Da Vinci: So, coming back to instinct, reason and intuition, all we can say is that somehow, reason emerges from intuition.
Leonard: And neurologically, it parallels the development of the neocortex from the reptilian and mammalian brain sectors?
Da Vinci: Yes, and the neocortex itself has emerged from the reptilian and mammalian brain sectors.
Leonardo: From this digression, I guess, we can say that intuition emerges from reason?
Da Vinci: Yes, that’s right.
Leonardo: And there is no corresponding parallelism neurologically. That is, some other neurological structure emerging from the neocortex?
Da Vinci: At least there seem to be no such structure neurologically.
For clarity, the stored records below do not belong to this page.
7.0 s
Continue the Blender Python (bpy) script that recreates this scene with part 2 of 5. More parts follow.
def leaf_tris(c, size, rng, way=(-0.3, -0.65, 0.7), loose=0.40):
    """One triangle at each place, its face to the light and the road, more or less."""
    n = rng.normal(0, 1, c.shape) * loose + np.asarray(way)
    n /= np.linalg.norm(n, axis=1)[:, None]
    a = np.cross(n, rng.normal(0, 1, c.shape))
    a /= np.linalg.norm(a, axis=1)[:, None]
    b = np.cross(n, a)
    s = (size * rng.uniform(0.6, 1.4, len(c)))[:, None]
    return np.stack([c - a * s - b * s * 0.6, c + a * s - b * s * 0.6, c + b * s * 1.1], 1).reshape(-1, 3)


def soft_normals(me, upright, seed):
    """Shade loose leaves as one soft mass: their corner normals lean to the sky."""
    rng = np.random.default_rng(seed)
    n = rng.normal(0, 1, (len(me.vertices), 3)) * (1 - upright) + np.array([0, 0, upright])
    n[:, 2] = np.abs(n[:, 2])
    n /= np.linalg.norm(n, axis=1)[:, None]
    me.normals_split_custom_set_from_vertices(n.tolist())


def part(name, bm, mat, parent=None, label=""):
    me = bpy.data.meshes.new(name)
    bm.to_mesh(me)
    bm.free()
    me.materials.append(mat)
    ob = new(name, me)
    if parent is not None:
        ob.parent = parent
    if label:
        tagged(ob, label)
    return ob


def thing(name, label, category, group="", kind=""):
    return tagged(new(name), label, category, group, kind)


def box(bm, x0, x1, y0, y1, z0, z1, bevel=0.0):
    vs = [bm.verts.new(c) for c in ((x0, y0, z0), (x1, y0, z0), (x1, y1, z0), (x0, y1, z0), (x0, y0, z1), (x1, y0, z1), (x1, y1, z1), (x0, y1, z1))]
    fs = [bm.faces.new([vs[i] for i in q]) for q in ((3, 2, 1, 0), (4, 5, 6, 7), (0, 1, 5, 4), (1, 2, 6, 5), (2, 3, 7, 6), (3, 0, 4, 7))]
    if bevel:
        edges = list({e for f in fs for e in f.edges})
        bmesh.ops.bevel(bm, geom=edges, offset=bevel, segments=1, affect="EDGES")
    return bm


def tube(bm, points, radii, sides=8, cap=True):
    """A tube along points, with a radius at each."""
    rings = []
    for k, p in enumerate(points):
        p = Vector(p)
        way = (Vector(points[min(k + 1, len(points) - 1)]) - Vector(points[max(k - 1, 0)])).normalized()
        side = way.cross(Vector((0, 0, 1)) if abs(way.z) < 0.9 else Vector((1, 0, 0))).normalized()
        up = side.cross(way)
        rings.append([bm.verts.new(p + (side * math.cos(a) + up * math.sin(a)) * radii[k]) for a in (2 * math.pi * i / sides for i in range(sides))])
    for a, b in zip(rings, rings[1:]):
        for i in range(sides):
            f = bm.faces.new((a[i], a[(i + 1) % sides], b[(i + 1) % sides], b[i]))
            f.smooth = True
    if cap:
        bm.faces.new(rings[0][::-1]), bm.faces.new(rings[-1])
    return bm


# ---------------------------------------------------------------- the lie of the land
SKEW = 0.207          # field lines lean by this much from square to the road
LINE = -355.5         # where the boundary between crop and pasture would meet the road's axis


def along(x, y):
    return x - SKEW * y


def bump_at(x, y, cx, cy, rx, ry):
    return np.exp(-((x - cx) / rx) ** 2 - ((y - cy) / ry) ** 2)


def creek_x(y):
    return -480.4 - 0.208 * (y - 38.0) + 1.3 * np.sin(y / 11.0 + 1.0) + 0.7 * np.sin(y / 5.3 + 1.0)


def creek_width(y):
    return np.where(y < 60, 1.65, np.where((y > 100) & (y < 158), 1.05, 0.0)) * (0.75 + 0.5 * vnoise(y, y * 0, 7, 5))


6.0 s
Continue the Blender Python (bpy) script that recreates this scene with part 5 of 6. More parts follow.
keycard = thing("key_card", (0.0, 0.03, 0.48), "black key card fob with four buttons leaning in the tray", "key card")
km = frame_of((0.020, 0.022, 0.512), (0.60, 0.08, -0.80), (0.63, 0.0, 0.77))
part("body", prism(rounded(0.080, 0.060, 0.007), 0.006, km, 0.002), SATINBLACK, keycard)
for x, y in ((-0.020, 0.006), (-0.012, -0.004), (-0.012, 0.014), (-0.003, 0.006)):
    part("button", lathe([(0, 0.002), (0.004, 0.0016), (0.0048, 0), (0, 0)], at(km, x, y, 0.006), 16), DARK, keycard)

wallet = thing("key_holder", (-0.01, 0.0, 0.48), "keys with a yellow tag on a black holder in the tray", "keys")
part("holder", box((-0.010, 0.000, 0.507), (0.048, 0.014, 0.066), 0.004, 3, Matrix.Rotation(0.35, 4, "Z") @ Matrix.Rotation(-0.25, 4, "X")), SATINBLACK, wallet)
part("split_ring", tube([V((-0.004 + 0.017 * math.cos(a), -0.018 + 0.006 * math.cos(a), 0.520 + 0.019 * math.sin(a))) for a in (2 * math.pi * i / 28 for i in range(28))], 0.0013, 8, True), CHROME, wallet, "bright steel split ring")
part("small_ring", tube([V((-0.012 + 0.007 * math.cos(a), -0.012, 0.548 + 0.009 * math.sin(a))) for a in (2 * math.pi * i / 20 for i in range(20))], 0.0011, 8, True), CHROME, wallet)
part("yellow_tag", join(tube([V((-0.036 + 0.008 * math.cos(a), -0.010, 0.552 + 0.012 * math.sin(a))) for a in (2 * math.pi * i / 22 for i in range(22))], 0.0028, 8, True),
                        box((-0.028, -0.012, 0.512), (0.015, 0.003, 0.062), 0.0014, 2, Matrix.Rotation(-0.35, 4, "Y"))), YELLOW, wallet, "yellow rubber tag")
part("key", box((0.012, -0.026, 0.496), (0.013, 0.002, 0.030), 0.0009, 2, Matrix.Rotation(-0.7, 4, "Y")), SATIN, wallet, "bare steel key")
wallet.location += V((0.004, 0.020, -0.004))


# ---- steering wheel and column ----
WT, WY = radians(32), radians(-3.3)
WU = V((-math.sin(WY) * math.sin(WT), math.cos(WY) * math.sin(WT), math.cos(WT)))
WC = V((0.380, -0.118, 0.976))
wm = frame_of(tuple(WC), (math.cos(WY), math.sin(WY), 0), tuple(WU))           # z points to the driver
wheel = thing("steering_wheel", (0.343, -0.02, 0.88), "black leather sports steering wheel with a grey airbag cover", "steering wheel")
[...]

Leonardo: Is it that the neocortex is the limit of development at the physical level?
Da Vinci: Who knows, all we can say is that as far as we know, that seems to be the case.
Leonardo: Da Vinci, from the yogic discipline point of view, there are cognitive faculties higher than intuition that go by the names of revelation and inspiration.
Da Vinci: Yes, but I think the scientific method stops short of intuition itself and so if we need to discuss beyond that, we need to go into the yogic methods proper.
Leonardo: Perhaps we can do that in some other context then?
Da Vinci: Yes, Leonardo.
Leonardo: Coming back to learning, the best way to approach it is then to let intuition illuminate reason which, in turn, can guide instinct or spontaneous self-organisation in the process of meta-learning.
Da Vinci: Yes, Leonardo. And here it is helpful to keep in mind what Henri Poincare says about reason and intuition: reason merely sections the conquests of intuition. So, it is highly significant to not to go by reason alone in facilitating learning. And intuition itself, cognitively is best approached by taking Herbert Simon’s definition: “The situation has provided a cue; this cue has given the expert access to information stored in memory, and the information provides the answer. Intuition is nothing more and nothing less than recognition.”
Leonardo: You mean to say, intuition itself depends on great expertise, an unconscious competence on the part of the mentor?